* DATA SHOWN:
%%
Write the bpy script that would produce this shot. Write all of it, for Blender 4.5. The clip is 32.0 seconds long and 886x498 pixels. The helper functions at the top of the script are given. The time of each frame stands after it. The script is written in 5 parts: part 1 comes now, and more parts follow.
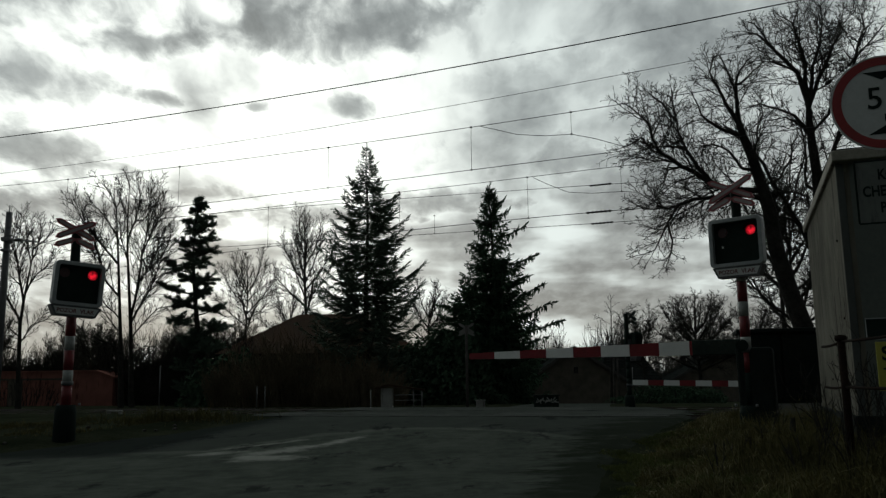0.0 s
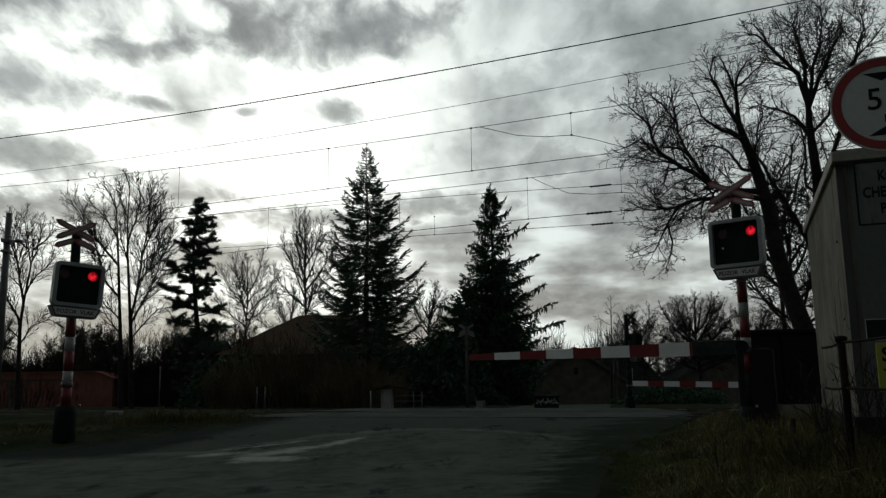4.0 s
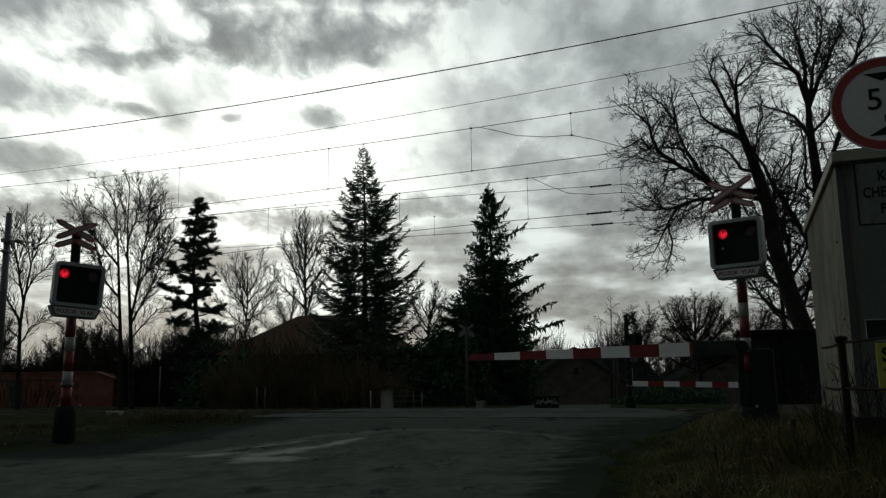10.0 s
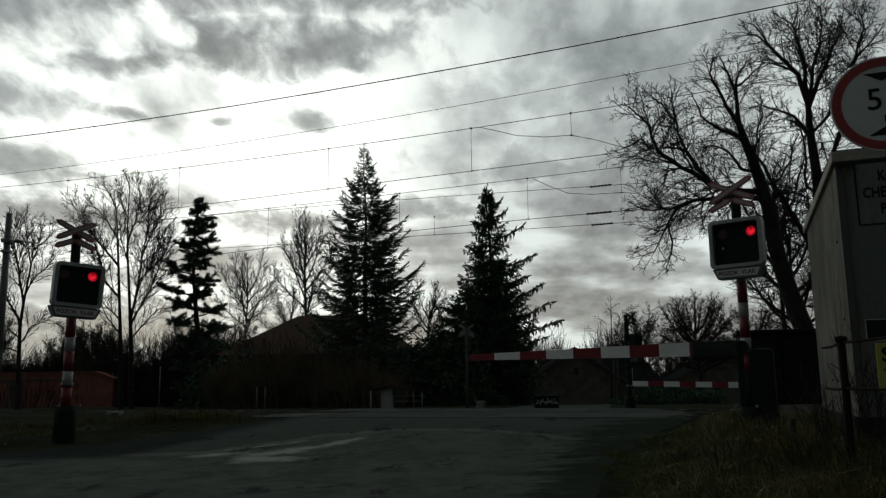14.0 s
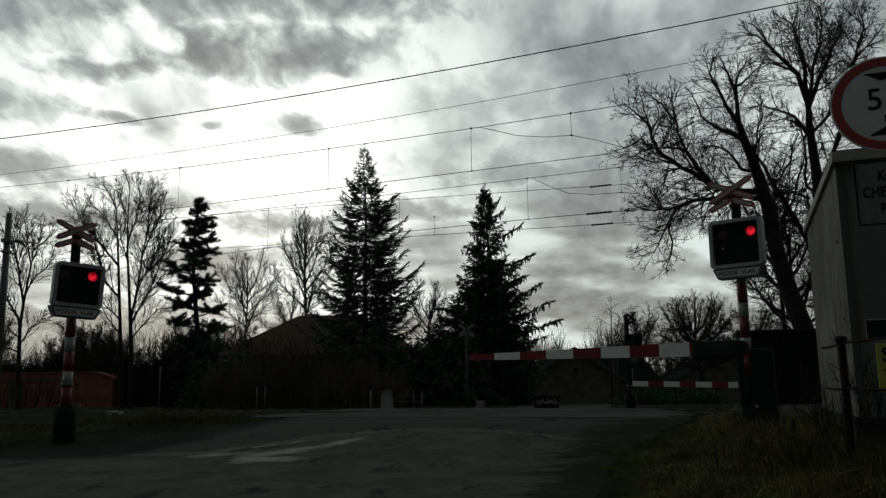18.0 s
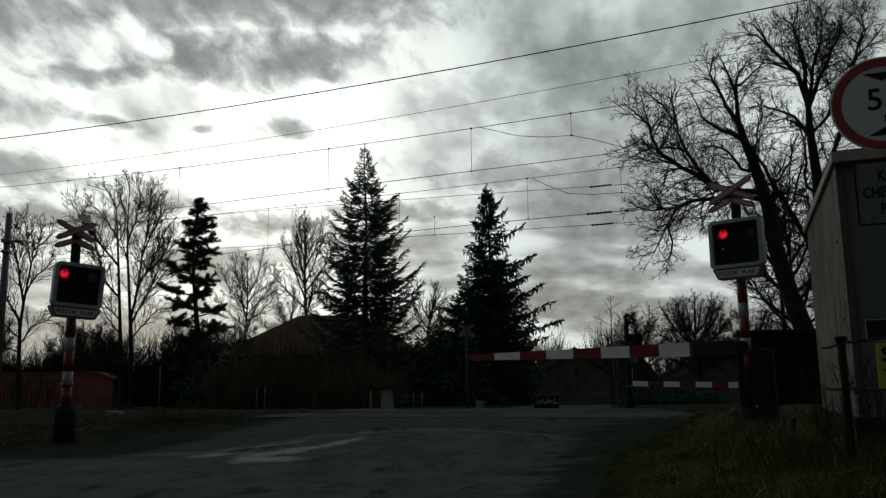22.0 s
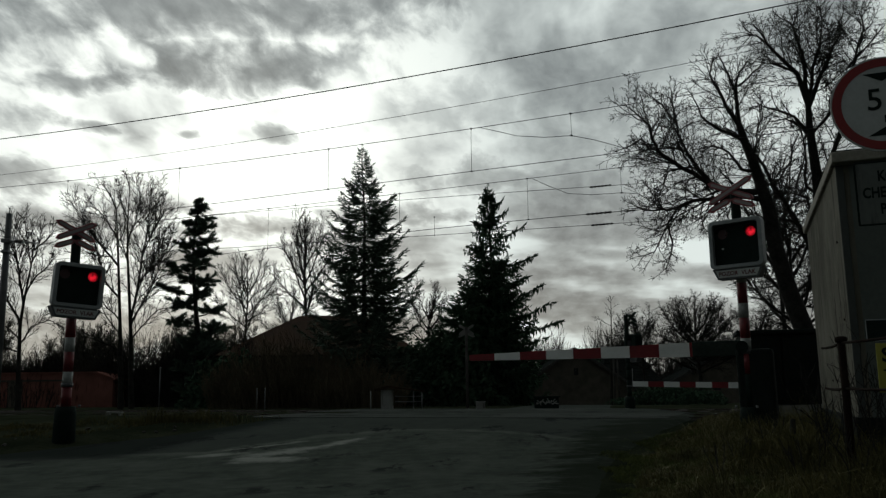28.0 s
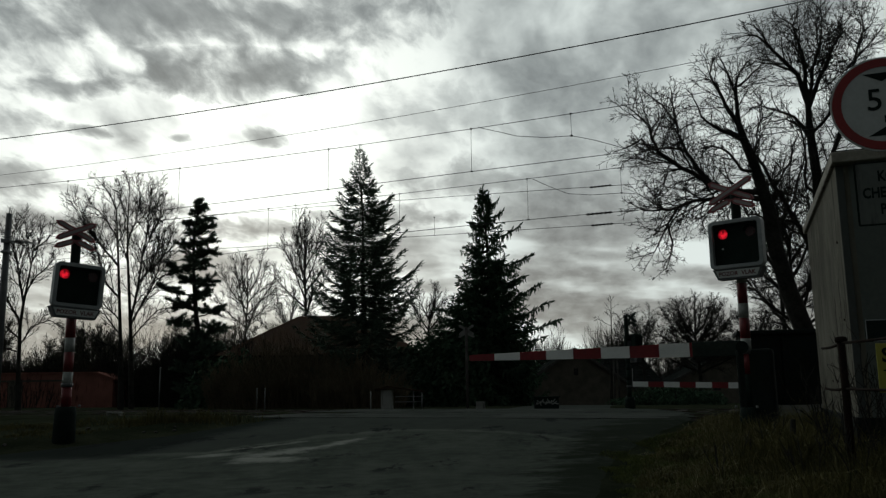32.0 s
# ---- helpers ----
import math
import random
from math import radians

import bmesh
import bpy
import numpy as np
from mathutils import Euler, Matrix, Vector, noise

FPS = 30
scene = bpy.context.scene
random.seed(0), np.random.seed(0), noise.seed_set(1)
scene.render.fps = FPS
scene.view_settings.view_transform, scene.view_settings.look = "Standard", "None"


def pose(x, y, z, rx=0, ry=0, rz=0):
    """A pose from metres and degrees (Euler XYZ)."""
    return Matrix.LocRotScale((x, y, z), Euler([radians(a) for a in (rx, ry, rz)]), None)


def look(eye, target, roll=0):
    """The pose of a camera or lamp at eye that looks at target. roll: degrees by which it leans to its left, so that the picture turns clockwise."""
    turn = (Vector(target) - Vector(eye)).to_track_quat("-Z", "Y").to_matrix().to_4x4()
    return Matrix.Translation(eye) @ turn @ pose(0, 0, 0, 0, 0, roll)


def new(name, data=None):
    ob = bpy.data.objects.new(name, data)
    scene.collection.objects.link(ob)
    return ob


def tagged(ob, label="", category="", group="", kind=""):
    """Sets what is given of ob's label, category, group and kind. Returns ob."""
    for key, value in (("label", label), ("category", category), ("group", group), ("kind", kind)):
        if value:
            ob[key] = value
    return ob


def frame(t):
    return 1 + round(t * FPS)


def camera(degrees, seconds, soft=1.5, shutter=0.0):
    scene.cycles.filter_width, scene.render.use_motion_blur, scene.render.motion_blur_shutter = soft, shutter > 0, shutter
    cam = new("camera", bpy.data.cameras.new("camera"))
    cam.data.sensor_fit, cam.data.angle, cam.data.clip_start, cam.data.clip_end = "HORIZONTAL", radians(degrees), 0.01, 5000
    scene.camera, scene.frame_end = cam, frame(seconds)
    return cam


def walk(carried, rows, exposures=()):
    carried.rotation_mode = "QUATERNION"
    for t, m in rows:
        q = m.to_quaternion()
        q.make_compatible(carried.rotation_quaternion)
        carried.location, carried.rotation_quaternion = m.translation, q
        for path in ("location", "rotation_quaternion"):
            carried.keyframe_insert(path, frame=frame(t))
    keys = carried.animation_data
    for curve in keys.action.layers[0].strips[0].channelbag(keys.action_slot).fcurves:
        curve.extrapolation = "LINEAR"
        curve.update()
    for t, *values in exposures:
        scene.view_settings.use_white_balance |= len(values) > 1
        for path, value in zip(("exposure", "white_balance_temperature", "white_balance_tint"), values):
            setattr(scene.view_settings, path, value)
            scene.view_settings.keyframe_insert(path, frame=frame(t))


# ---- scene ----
cam = camera(56.8, 32.0, soft=1.35)
EYE = (0.0, 0.0, 1.0)


def tilted(pitch):
    return look(EYE, (0.0, 1.0, 1.0 + math.tan(radians(pitch))), -0.7)


walk(cam, [(0.0, tilted(9.64)), (3.0, tilted(9.70)), (19.0, tilted(9.72)), (32.0, tilted(9.75))],
     exposures=((0.0, 0.01, 6500, 7), (9.0, 0.0, 6500, 7), (14.0, -0.04, 6500, 7), (20.0, -0.10, 6500, 7), (32.0, -0.10, 6500, 7)))

# ---------------------------------------------------------------- light
SUN_WAY = Vector((-0.2586, 0.9220, 0.2882))
SUN_ELEV = math.asin(SUN_WAY.z)
SUN_TURN = math.atan2(SUN_WAY.x, SUN_WAY.y)
world = bpy.data.worlds.new("overcast_sky")
world.use_nodes = True
scene.world = world
wn = world.node_tree
sky = wn.nodes.new("ShaderNodeTexSky")
sky.sky_type = "NISHITA"
sky.sun_disc = False
sky.sun_elevation = SUN_ELEV
sky.sun_rotation = SUN_TURN
wn.links.new(sky.outputs[0], wn.nodes["Background"].inputs[0])
wn.nodes["Background"].inputs[1].default_value = 0.05

sun_data = bpy.data.lights.new("sun", "SUN")
sun_data.energy = 0.9
sun_data.angle = radians(12)
sun_data.color = (1.0, 0.95, 0.87)
sun_ob = new("sun", sun_data)
sun_ob.matrix_world = look(SUN_WAY * 300, (0, 0, 0))


# ---------------------------------------------------------------- node helpers
def link_or_set(nt, sock, v):
    if hasattr(v, "is_output"):
        nt.links.new(v, sock)
    else:
        sock.default_value = v


def mth(nt, op, a, b=0.0, c=0.0, clamp=False):
    n = nt.nodes.new("ShaderNodeMath")
    n.operation = op
    n.use_clamp = clamp
    for i, v in enumerate((a, b, c)):
        link_or_set(nt, n.inputs[i], v)
    return n.outputs[0]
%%
* GIVEN REQUEST: Word for word, quote the full listing, omitting every picture.

* WRITTEN ANSWER:
Write the bpy script that would produce this shot. Write all of it, for Blender 4.5. The clip is 32.0 seconds long and 886x498 pixels. The helper functions at the top of the script are given. The time of each frame stands after it. The script is written in 5 parts: part 1 comes now, and more parts follow.
0.0 s
4.0 s
10.0 s
14.0 s
18.0 s
22.0 s
28.0 s
32.0 s
# ---- helpers ----
import math
import random
from math import radians

import bmesh
import bpy
import numpy as np
from mathutils import Euler, Matrix, Vector, noise

FPS = 30
scene = bpy.context.scene
random.seed(0), np.random.seed(0), noise.seed_set(1)
scene.render.fps = FPS
scene.view_settings.view_transform, scene.view_settings.look = "Standard", "None"


def pose(x, y, z, rx=0, ry=0, rz=0):
    """A pose from metres and degrees (Euler XYZ)."""
    return Matrix.LocRotScale((x, y, z), Euler([radians(a) for a in (rx, ry, rz)]), None)


def look(eye, target, roll=0):
    """The pose of a camera or lamp at eye that looks at target. roll: degrees by which it leans to its left, so that the picture turns clockwise."""
    turn = (Vector(target) - Vector(eye)).to_track_quat("-Z", "Y").to_matrix().to_4x4()
    return Matrix.Translation(eye) @ turn @ pose(0, 0, 0, 0, 0, roll)


def new(name, data=None):
    ob = bpy.data.objects.new(name, data)
    scene.collection.objects.link(ob)
    return ob


def tagged(ob, label="", category="", group="", kind=""):
    """Sets what is given of ob's label, category, group and kind. Returns ob."""
    for key, value in (("label", label), ("category", category), ("group", group), ("kind", kind)):
        if value:
            ob[key] = value
    return ob


def frame(t):
    return 1 + round(t * FPS)


def camera(degrees, seconds, soft=1.5, shutter=0.0):
    scene.cycles.filter_width, scene.render.use_motion_blur, scene.render.motion_blur_shutter = soft, shutter > 0, shutter
    cam = new("camera", bpy.data.cameras.new("camera"))
    cam.data.sensor_fit, cam.data.angle, cam.data.clip_start, cam.data.clip_end = "HORIZONTAL", radians(degrees), 0.01, 5000
    scene.camera, scene.frame_end = cam, frame(seconds)
    return cam


def walk(carried, rows, exposures=()):
    carried.rotation_mode = "QUATERNION"
    for t, m in rows:
        q = m.to_quaternion()
        q.make_compatible(carried.rotation_quaternion)
        carried.location, carried.rotation_quaternion = m.translation, q
        for path in ("location", "rotation_quaternion"):
            carried.keyframe_insert(path, frame=frame(t))
    keys = carried.animation_data
    for curve in keys.action.layers[0].strips[0].channelbag(keys.action_slot).fcurves:
        curve.extrapolation = "LINEAR"
        curve.update()
    for t, *values in exposures:
        scene.view_settings.use_white_balance |= len(values) > 1
        for path, value in zip(("exposure", "white_balance_temperature", "white_balance_tint"), values):
            setattr(scene.view_settings, path, value)
            scene.view_settings.keyframe_insert(path, frame=frame(t))


# ---- scene ----
cam = camera(56.8, 32.0, soft=1.35)
EYE = (0.0, 0.0, 1.0)


def tilted(pitch):
    return look(EYE, (0.0, 1.0, 1.0 + math.tan(radians(pitch))), -0.7)


walk(cam, [(0.0, tilted(9.64)), (3.0, tilted(9.70)), (19.0, tilted(9.72)), (32.0, tilted(9.75))],
     exposures=((0.0, 0.01, 6500, 7), (9.0, 0.0, 6500, 7), (14.0, -0.04, 6500, 7), (20.0, -0.10, 6500, 7), (32.0, -0.10, 6500, 7)))

# ---------------------------------------------------------------- light
SUN_WAY = Vector((-0.2586, 0.9220, 0.2882))
SUN_ELEV = math.asin(SUN_WAY.z)
SUN_TURN = math.atan2(SUN_WAY.x, SUN_WAY.y)
world = bpy.data.worlds.new("overcast_sky")
world.use_nodes = True
scene.world = world
wn = world.node_tree
sky = wn.nodes.new("ShaderNodeTexSky")
sky.sky_type = "NISHITA"
sky.sun_disc = False
sky.sun_elevation = SUN_ELEV
sky.sun_rotation = SUN_TURN
wn.links.new(sky.outputs[0], wn.nodes["Background"].inputs[0])
wn.nodes["Background"].inputs[1].default_value = 0.05

sun_data = bpy.data.lights.new("sun", "SUN")
sun_data.energy = 0.9
sun_data.angle = radians(12)
sun_data.color = (1.0, 0.95, 0.87)
sun_ob = new("sun", sun_data)
sun_ob.matrix_world = look(SUN_WAY * 300, (0, 0, 0))


# ---------------------------------------------------------------- node helpers
def link_or_set(nt, sock, v):
    if hasattr(v, "is_output"):
        nt.links.new(v, sock)
    else:
        sock.default_value = v


def mth(nt, op, a, b=0.0, c=0.0, clamp=False):
    n = nt.nodes.new("ShaderNodeMath")
    n.operation = op
    n.use_clamp = clamp
    for i, v in enumerate((a, b, c)):
        link_or_set(nt, n.inputs[i], v)
    return n.outputs[0]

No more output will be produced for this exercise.